At Capstone we work nationally, which means that at any given time we may be working on a search in any given city across the country. Sometimes a large city, sometimes a large, and unique city, and sometimes a rural area. While many client’s may believe their search is more challenging or unique due to their location, the truth is every search has it’s own individual nuances, location is just one of them. Let's break it down by different types of areas and hone in on the factors you need to keep in mind when searching for your perfect candidate.
You have to factor in traffic patterns and even road conditions to determine if a given candidate resides in an area where they could actually commute to your office. In larger cities it’s not necessarily about the possible pool of candidates, but instead can they get there from here??
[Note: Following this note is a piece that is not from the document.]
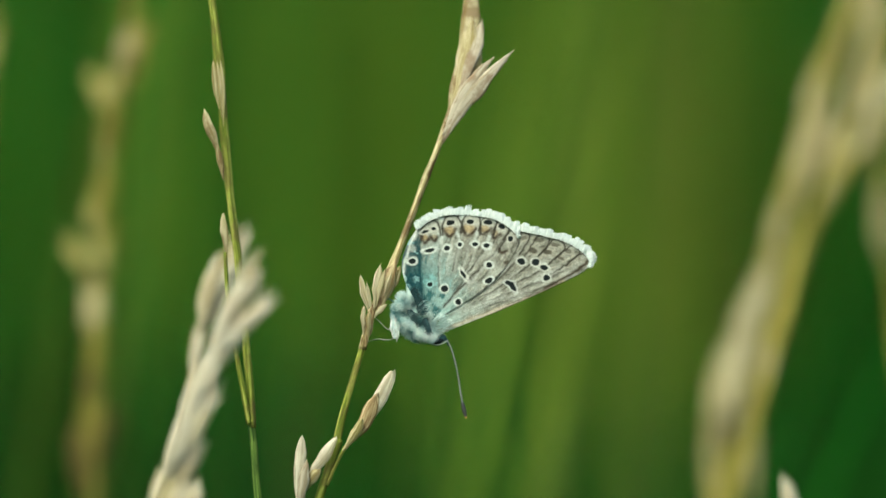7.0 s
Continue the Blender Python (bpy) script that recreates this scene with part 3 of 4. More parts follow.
def build_hindwing(y, ns, nr, label):
    base = (-0.82, -6.75)
    margin = [(7.53, 0.67), (7.27, 1.49), (6.39, 2.32), (5.05, 2.99), (3.40, 3.25), (1.60, 3.35), (0.31, 3.20), (-0.72, 2.78), (-1.39, 2.32), (-1.86, 2.01)]
    q, s, r, length, fine, run = wing_grid(base, margin, -1.0, 1.75, ns, nr, 3.0, 1.35)
    p = ruffled(q, 60)
    x, z = p[..., 0], p[..., 1]
    col = np.ones(q.shape[:2] + (3,)) * np.array(GREY)
    # ruffled scale rows along the rays, pale and dusky
    streak = 0.6 * grain(ns, nr, 70, 8, 4) + 0.55 * grain(ns, nr, 45, 22, 5) + 0.4 * grain(ns, nr, 120, 60, 6)
    worn = smooth(0.12, 0.35, r)[None]
    col = tint(col, 0.75 * smooth(0.10, 0.75, streak) * worn, SAND)
    col = tint(col, 0.72 * smooth(-0.12, -0.75, streak) * worn, DUSK)
    col = tint(col, 0.45 * smooth(0.1, 0.7, cloud(p, 0.8, 3, 70, 2.0)) * worn, PEARL)
    # blue dusting over the root, in clumps, strongest along the inner edge
    clump = 0.6 * cloud(p, 0.55, 21, 80, 2.2) + 0.6 * cloud(p, 0.26, 22, 80, 1.8) + 0.35 * streak
    root = np.hypot(x - 0.2, z - 1.0)
    blue = np.clip(1.1 * np.exp(-(np.hypot((x + 0.3) / 2.0, (z - 2.4) / 4.0)) ** 2) + 0.55 * np.exp(-(root / 3.4) ** 2), 0, 1)
    col = tint(col, np.clip(blue * (0.92 + 0.35 * clump), 0, 1), TEAL)
    pale = np.exp(-np.hypot((x - 1.9) / 2.5, (z - 1.1) / 2.3) ** 2) + 0.55 * np.exp(-np.hypot((x - 1.2) / 1.2, (z - 4.6) / 2.8) ** 2)
    col = tint(col, np.clip(pale * (0.62 + 0.45 * clump), 0, 0.9), AQUA)
    col = tint(col, np.clip(blue * smooth(0.25, 0.75, clump), 0, 0.7), (0.19, 0.40, 0.40))
    col = tint(col, np.clip(0.9 * blue * smooth(-0.25, -0.75, clump), 0, 0.8), (0.012, 0.10, 0.11))
    for power, pts in HIND_VEINS:
        col = stroke(col, p, [(a + 0.13, b - 0.05) for a, b in pts], 0.16, PEARL, 0.30)
        col = stroke(col, p, pts, 0.10, VEIN, min(1.0, 1.25 * power), 0.35 + 0.65 * smooth(-0.6, 0.3, cloud(p, 0.5, 17)))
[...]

In some metro areas, and I’ll use Des Moines for example because I actually live in Des Moines, the traffic patterns and distances aren’t the issue as much as the local market and depth of the talent pool. So at times the search has to span, AND SHOULD, outside the area a little more, to include relocation candidates. Then you have the perception of the metro as it isn't unual to get a little push back. Make sure you know everything your metro has to offer.
There are always considerations with every candidate search. Partnering with a recruiter can be the answer to these challenges. A recruiter who takes the time to learn and understand what your potential challenges could be [location or not] and becomes educated about what applies to your company. Once understanding the real and/or perceived challenges allows the recruiter to identify candidates more appropriately and then help the candidate work through any perceptions or misunderstandings they may have about a community.
When hiring a candidate involves relocation, how long a person stays with the company can be influenced partially by how well they understood the area prior to accepting the job and moving to that community. Front loading with information and addressing all internal considerations in a household will help prevent dissatisfaction. I cannot stress this enough.
“Selling” a candidate on a job and not taking the time to help them become truly comfortable with the community is a recipe for a failed hire.